- Torahmish Location within Iran
- Coordinates: 38°56′48″N 45°17′29″E﻿ / ﻿38.94667°N 45.29139°E
- Country: Iran
- Province: West Azerbaijan
- County: Poldasht
- District: Aras
- Rural District: Gejlarat-e Sharqi

Population (2016)
- • Total: 234
- Time zone: UTC+3:30 (IRST)

= Torahmish =

Village in West Azerbaijan province, Iran

Torahmish (تره ميش) (Note: Also romanized as Torahmīsh; formerly known as Tormish (ترميش), also romanized as Tormīsh; also known as Toryamesh) is a village in Gejlarat-e Sharqi Rural District of Aras District in Poldasht County, West Azerbaijan province, Iran.

==Demographics==
===Population===
At the time of the 2006 National Census, the village's population, as Tormish, was 340 in 54 households, when it was in the former Poldasht District of Maku County.
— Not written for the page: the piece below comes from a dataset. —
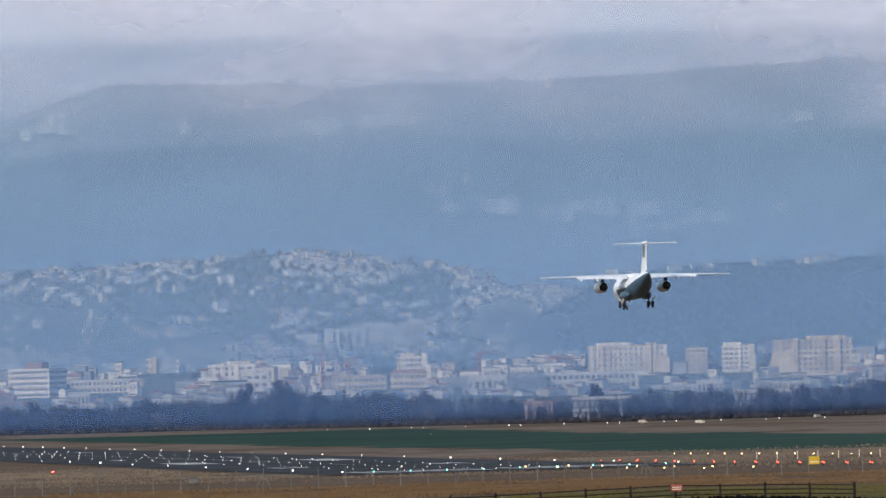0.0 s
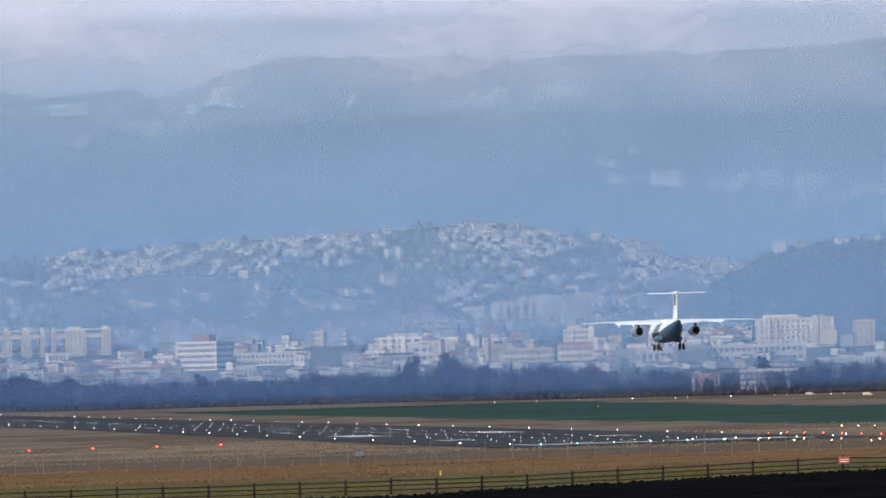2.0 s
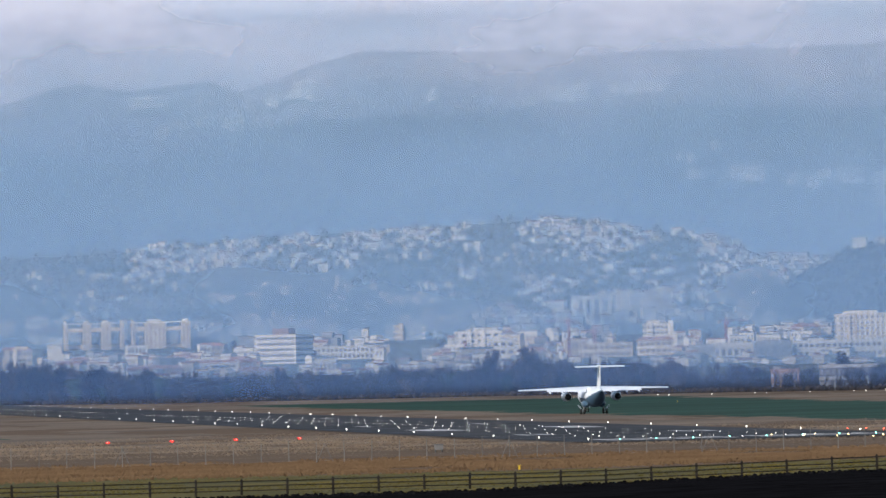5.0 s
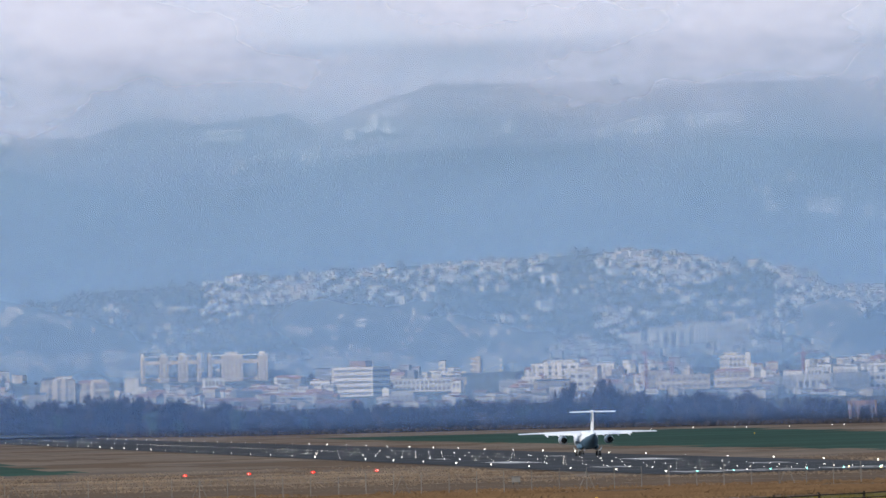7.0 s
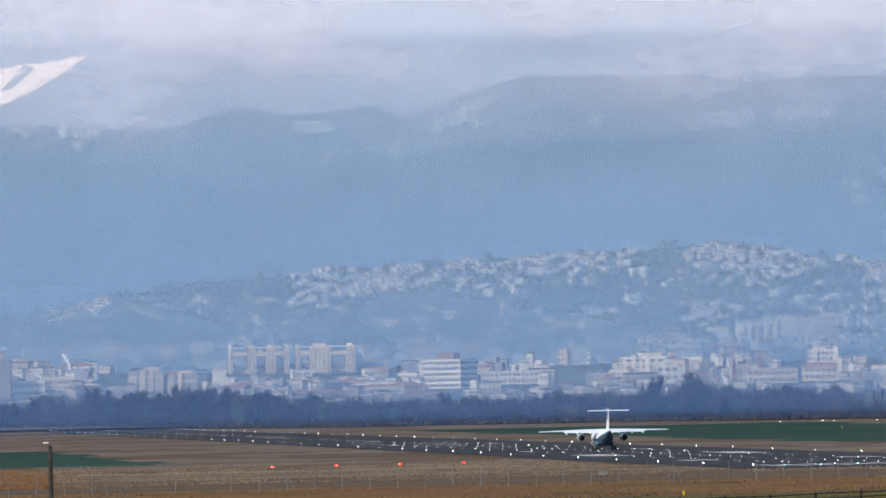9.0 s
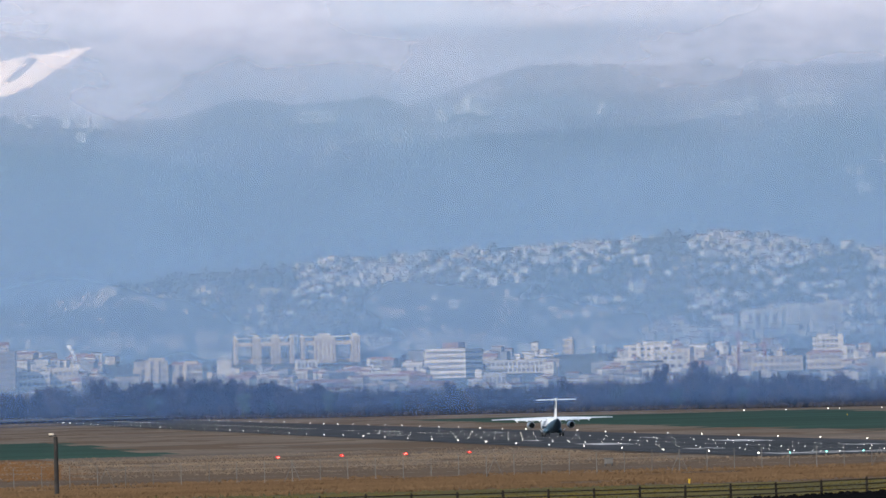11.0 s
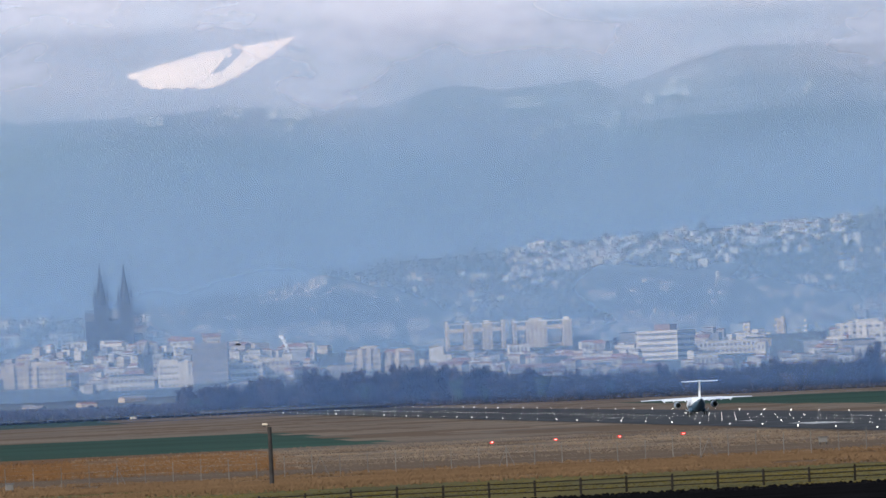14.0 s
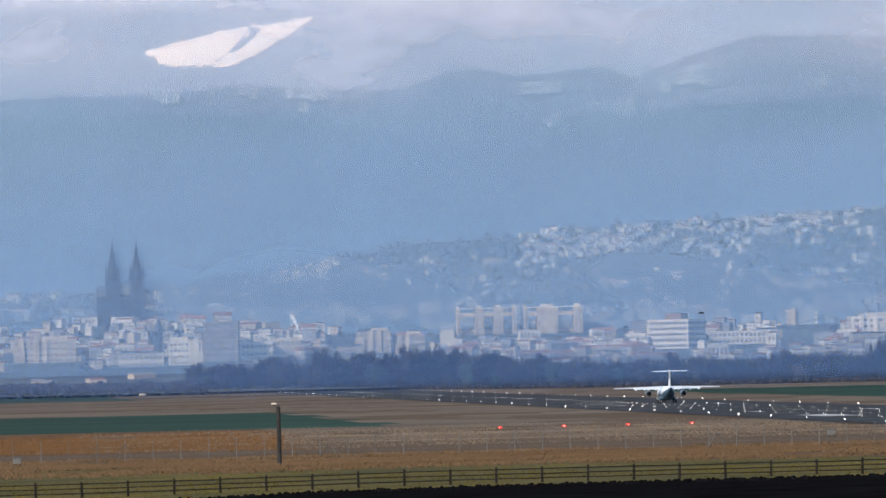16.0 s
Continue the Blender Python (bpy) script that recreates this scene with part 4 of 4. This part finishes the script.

The following census in 2011 counted 184 people in 42 households, by which time the district had been separated from the county in the establishment of Poldasht County. The rural district was transferred to the new Aras District and the village was listed as Torahmish. The 2016 census measured the population of the village as 234 people in 57 households.